Seçim, riskleri artırdı

Erken seçim ekonomik istikrarı altüst etti. Bunun temel nedeni popülizmdir.

2018 bütçesi zaten bir popülist bütçe olarak hazırlanmıştı. Bütçede seçim harcamalarını da içine alan cari transferlerin payı yüzde 39, buna karşılık yatırım ödeneklerinin payı yüzde 11'dir.

66 milyar lira olan bütçe açığı, seçim popülizmi nedeniyle 90 milyar liraya çıkıyor.

Öte yandan her seçimde vergilerde yeni bir düzenleme yapılıyor.

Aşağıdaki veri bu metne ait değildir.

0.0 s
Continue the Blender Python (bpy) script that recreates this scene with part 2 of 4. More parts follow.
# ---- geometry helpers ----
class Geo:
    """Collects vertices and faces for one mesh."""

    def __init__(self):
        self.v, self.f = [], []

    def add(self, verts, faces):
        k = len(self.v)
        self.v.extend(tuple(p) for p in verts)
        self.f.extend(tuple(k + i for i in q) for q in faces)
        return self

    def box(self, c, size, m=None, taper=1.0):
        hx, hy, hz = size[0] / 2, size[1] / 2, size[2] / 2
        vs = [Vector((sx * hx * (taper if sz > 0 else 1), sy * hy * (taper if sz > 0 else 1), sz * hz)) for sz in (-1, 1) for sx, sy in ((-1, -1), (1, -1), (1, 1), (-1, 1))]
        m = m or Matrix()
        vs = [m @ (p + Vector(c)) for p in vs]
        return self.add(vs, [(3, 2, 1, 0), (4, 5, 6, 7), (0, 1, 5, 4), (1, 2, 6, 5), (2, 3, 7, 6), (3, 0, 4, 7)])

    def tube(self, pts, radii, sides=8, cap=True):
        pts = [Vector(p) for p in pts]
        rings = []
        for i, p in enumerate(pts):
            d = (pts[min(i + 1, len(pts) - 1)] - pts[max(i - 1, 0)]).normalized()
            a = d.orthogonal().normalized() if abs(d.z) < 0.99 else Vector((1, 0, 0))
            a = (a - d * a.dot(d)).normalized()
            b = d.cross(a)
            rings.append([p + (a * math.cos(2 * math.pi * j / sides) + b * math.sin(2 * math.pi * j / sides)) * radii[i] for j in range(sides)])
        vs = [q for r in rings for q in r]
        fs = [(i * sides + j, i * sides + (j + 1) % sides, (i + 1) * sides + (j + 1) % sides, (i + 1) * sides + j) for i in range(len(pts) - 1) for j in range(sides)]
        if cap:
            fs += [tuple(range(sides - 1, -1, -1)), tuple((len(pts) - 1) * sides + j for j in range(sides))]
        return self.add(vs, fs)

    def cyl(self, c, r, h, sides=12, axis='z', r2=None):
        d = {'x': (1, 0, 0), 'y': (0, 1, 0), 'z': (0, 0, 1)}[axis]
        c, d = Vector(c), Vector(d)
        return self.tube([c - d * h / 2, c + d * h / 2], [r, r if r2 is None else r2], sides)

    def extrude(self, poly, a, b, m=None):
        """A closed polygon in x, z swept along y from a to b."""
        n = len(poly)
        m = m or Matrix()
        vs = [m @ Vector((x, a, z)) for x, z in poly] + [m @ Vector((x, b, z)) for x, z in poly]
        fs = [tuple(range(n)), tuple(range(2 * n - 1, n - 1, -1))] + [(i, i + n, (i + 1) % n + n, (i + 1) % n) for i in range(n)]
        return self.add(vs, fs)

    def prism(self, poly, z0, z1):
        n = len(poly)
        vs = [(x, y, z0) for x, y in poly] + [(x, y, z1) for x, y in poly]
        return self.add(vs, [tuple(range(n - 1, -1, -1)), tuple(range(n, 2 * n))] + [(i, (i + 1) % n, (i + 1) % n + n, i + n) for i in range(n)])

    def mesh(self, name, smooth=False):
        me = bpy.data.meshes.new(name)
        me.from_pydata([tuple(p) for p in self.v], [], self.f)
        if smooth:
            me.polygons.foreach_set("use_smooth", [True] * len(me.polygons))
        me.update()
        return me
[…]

Vergi sistemi yalama oldu. Vergi afları, vergiye karşı vergi mükellefinde tepki oluşturuyor. Hem vergi mükellefleri arasında haksız rekabet ortaya çıkıyor. Vergi kayıp ve kaçağı artıyor.

Yetmedi, siyasi iktidar ve Cumhurbaşkanı Erdoğan, muhalefeti ''Münafıklar çetesi" olarak suçluyor. Gerçekte ise muhalefet bu toplumun en az yarısını oluşturuyor. Bu durum toplumda ayrışmaya ve tepkiye neden oluyor. Elbette ki ekonomik istikrarı da olumsuz etkiliyor.

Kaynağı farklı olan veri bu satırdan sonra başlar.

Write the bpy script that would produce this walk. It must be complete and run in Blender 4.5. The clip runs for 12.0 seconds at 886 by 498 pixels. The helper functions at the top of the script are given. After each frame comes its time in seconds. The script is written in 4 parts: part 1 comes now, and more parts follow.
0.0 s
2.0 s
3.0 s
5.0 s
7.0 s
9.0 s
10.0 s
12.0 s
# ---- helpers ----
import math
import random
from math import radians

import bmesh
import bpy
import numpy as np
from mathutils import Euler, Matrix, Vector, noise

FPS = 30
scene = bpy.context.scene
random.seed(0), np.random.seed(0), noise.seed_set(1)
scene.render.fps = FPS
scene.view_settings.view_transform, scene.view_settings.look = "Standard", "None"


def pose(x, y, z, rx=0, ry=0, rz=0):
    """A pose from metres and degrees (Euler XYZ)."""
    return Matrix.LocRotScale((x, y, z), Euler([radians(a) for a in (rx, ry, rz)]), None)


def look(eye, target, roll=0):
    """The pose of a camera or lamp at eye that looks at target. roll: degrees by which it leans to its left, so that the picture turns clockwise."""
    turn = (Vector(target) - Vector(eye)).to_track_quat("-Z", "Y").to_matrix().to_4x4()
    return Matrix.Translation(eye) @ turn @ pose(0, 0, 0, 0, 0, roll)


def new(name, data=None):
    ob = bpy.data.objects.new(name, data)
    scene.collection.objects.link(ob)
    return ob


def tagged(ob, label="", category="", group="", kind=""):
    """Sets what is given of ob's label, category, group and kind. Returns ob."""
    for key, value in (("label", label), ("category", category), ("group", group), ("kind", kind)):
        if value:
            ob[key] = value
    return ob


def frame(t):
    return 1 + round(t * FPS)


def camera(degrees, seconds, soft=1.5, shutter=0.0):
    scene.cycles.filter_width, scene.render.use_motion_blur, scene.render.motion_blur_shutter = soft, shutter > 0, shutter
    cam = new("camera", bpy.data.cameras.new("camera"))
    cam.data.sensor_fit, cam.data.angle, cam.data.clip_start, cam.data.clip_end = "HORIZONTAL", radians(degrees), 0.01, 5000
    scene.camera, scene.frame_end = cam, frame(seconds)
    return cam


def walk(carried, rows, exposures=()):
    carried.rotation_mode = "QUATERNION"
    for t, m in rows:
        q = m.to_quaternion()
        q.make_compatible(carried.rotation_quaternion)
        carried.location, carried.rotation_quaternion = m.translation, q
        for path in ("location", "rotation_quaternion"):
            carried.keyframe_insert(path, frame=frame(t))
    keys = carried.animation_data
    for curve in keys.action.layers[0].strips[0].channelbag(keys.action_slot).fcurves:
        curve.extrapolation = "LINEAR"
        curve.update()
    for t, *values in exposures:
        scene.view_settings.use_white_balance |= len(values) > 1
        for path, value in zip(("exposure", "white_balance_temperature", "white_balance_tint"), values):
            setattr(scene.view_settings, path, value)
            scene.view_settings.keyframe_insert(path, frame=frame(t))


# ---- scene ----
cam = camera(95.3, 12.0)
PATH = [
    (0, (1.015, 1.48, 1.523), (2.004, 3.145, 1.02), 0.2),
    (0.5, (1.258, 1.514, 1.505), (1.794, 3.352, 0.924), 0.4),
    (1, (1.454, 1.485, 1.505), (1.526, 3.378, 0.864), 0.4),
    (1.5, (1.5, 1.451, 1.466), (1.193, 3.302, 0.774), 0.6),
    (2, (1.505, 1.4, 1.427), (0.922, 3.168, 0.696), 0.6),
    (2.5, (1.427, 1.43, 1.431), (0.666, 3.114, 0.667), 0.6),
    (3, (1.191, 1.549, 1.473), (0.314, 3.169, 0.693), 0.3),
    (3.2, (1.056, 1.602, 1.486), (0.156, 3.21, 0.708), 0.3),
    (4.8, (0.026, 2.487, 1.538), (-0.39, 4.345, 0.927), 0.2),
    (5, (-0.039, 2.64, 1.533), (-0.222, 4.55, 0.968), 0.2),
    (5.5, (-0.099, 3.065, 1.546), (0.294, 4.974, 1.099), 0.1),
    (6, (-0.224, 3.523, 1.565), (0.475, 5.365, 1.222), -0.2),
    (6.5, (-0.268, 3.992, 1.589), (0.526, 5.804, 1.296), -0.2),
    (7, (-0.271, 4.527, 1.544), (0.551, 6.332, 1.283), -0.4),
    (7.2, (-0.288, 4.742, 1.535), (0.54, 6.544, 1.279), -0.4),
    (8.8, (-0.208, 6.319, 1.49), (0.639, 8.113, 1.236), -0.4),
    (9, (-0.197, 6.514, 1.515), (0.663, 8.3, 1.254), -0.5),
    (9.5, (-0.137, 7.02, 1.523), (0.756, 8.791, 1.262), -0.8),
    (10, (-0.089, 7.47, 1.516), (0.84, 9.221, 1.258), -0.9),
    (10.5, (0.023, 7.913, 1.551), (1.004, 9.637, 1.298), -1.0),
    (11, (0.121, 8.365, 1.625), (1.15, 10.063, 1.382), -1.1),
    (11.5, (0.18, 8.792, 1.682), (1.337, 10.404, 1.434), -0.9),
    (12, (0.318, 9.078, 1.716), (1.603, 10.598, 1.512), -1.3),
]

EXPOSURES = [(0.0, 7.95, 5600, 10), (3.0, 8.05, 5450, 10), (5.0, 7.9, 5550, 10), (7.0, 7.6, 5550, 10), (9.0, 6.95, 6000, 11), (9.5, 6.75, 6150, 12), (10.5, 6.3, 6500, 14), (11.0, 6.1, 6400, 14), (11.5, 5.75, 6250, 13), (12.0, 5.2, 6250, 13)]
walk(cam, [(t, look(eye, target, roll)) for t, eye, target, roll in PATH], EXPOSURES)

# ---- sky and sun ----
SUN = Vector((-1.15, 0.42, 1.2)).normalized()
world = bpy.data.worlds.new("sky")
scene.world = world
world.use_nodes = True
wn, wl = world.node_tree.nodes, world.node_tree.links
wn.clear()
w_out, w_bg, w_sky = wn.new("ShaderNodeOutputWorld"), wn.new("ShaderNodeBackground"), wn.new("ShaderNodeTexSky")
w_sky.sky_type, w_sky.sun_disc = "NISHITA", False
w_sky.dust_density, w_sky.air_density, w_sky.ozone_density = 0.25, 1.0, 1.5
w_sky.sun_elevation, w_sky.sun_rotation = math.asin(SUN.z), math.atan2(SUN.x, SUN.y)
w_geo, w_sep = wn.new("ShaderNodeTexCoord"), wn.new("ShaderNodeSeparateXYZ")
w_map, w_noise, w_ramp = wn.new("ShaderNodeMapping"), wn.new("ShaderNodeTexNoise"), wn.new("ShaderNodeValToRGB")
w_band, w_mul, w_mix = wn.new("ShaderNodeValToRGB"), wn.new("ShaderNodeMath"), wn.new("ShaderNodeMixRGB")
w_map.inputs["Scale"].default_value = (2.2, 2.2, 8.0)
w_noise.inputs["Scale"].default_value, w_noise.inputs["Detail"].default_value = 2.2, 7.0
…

Ekonomik sorunların barometresi sayılan döviz kurları, yüzde 22 oranında daha değerli hale geldi. Reel kur olarak şimdi bir doların 3.20 olması gerekirdi.

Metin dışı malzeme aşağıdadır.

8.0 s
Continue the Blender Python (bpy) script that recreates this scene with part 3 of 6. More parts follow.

Merkez Bankası kur artışını frenlemek için Rezerv Opsiyonu mekanizması kapsamında döviz imkan oranı üst sınırını yüzde 55'ten yüzde 45'e düşürdü. Bu yolla döviz arzı 2 milyar dolar arttı. Karar sonrası dolar, 4,26 seviyesinden gerileyerek 4,25'in altını gördü  ancak öğleden sonra tekrar 4.26'nın üstüne çıktı

Kur artışının enflasyonu artırması yanında daha da önemli olan, iki acil sorun yaratıyor:

* Birisi dış borç riskinin artmasıdır.

* Diğeri de ekonominin kan damarları olan bankalarda sorun çıkma riskidir.

Türkiye'nin Kredi Risk Swapı (Credit Default Swap-CDS) diğer ülkelere göre daha yüksektir. Kur artışı ile birlikte de artmaya başladı.

CDS, dış borç riskinin sigortasıdır. Kredi temerrüt sigortası gibidir. Dış borcun ödenmemesi durumuna karşı uluslararası bir sigorta yöntemidir. Geri ödeme riski yüksek olan ülkelerin CDS'si de yüksek olur.

Riskli ülkelerden Brezilya 184, Rusya 140 iken, on gün önce 195 olan Türkiye'nin CDS'i dün 225 oldu.

Bankalara gelince...

Fitch, Türk bankalarının dış borcunun 172 milyar dolara çıktığını, bu borcun kalan vadeye göre 96 milyar dolarının bir yıl ve daha kısa vadeli olduğunu hesaplıyor.

Bu durum bankaların dövize ihtiyaçları olduğunu ve artan kurların ilave yük getirdiğini gösteriyor.

Sorunlu kredileri artarsa bankalar sıkıntı yaşayabilir. BDDK'ya göre takipteki kredi oranı yüzde 2.9'dur. İnşaat sektörü ile toptan ve perakende ticaret sektöründe bu oran daha yüksek yüzde 3.8'dir.

Kaldı ki Standard and Poors'da Varlık Yönetimi'ne devredilen, yeniden yapılandırılmış ve takipteki krediler toplamının yüzde 8.2 olduğunu söylüyor.

Ödeme sorunu yaşayan kredilerde yeniden yapılandırma olur. Yeniden yapılandırma sonrası ödeme kapasitesinin artması gerekir. Artmamışsa sorun ertelenmiş olur, o kadar.

Seçim popülizmi enflasyonla mücadeleyi de engelledi. İşsizliğin artmasına da aynı popülizm neden oluyor. Evde oturanlara para değil iş dağıtmak önemlidir.

Çözüm nedir? Seçime kadar siyasi iktidar popülizm dışında farklı bir uygulamaya gitmez. Risk daha da artar. Yani siyaset için her şey mübahtır anlayışının çözümü yoktur.